Maintenant je t’écris, Sebastian. Puisque tu es l’ainé, je te charge de relire attentivement cette lettre pour que tu puisses, avec le temps, transmettre à tes frères le sens de tout ce que je viens de dire à ta mère. Je te dis cela au cas ou si un jour tu serais obligé de me représenter. Aujourd’hui tes frères sont trop jeunes pour comprendre ce que j’écris ; cela te revient, toi qui es un homme, d’expliquer mes paroles. Pour terminer je te prie de me dire comment se passe ta vie et qu’elle est actuellement ta préoccupation majeure.

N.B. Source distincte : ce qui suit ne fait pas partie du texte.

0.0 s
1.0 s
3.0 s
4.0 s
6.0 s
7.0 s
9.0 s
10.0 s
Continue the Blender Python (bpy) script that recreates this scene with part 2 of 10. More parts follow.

J’insiste car tu as l’âge où tu dois penser à quelque chose de concret.
Valéro, je veux aussi que tu me racontes quelque chose sur tes plaisirs. Dis-moi en quoi je peux te conseiller pour que tu puisses en tirer profit, et faisant plaisir du même coup à ton père.
Juana, parle-moi de tes travaux. Je sais que je peux avoir confiance en toi car tu es attentive à ce que te demande à ta mère et à tes frères.
Anastasio, tu me diras qu’elles sont tes distractions et si tu n’oublies d’étudier un peu.
Lauro et Alicia, racontez-moi à quoi vous jouez et écrivez-moi les mots de français que vous connaissez.
A toi Maria, je peux te dire peu de choses car chaque jour Juan me met au courant de ta vie. Comme fille ainée et mariée, je ne peux te dire rien de plus, que tu suives comme tu le fais actuellement, respectant ta mère et tes frères, en les aidant du mieux que tu peux.

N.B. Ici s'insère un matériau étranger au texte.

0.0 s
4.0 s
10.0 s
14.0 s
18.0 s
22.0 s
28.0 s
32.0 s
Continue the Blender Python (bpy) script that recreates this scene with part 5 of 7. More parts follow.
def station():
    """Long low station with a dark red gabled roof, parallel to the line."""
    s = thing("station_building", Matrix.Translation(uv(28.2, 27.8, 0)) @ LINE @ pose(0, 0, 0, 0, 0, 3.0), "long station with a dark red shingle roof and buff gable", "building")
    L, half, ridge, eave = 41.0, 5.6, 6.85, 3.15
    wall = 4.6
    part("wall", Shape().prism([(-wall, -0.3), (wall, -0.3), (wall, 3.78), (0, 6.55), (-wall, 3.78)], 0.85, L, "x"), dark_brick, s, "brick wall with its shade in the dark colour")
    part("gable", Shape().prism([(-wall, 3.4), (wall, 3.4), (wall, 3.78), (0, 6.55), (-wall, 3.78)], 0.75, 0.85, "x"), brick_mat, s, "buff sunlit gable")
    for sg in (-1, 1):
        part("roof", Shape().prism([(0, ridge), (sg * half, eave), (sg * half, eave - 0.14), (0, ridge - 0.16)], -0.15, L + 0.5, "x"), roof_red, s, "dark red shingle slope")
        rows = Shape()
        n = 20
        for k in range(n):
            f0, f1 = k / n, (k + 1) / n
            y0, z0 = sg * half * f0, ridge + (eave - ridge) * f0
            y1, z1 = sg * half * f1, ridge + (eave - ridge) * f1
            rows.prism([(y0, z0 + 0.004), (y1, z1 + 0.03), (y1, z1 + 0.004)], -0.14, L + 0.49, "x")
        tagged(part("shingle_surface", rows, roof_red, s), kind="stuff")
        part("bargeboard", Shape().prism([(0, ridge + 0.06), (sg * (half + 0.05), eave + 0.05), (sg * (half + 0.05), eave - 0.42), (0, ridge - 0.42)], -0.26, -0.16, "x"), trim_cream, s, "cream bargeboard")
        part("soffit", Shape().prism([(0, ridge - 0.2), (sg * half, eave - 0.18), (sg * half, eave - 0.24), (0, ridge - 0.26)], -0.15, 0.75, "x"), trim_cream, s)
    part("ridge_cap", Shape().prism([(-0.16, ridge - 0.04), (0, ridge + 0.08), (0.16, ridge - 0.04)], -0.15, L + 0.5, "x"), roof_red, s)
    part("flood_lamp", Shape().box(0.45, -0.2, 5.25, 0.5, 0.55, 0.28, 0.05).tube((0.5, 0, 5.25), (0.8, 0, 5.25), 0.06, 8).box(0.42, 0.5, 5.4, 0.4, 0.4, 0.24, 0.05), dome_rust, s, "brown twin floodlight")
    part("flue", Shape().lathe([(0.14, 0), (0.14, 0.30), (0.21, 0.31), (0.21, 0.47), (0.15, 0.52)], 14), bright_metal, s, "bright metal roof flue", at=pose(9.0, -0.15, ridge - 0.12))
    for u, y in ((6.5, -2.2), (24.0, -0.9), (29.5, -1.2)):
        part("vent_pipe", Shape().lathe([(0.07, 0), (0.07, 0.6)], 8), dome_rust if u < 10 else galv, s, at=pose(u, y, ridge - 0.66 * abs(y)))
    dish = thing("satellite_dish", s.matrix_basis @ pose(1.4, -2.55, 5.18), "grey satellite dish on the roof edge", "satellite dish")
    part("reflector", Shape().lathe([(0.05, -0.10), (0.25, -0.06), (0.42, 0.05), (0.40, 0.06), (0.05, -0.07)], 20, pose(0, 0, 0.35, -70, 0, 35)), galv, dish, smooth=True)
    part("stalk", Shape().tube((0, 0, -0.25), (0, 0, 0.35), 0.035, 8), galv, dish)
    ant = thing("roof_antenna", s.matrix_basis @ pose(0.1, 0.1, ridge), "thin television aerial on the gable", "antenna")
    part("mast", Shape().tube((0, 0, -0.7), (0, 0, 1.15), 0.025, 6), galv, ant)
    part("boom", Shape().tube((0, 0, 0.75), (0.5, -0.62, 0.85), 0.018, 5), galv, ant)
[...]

Bon. Salutations à tous et des baisers de votre père et époux.

Marcelino Sanz Mateo

Anastasio, j’ai oublié de te dire que ton cadeau m’a surpris et m’a beaucoup plu. Félicitations pour ton bon travail. Cette nuit je vais t’écrire une lettre pour t’envoyer mon cadeau. Il s’agit aussi de dessins, mais de machines de mon invention. Je t’en fais cadeau pour que tu t’appliques plus.

*/A Argelès maximum 43 000 réfugiés.

**/Après avoir gagné la guerre, les franquistes continuèrent, et bien longtemps après le conflit, une répression sanglante qui vit la mort et l’emprisonnement de milliers de personnes.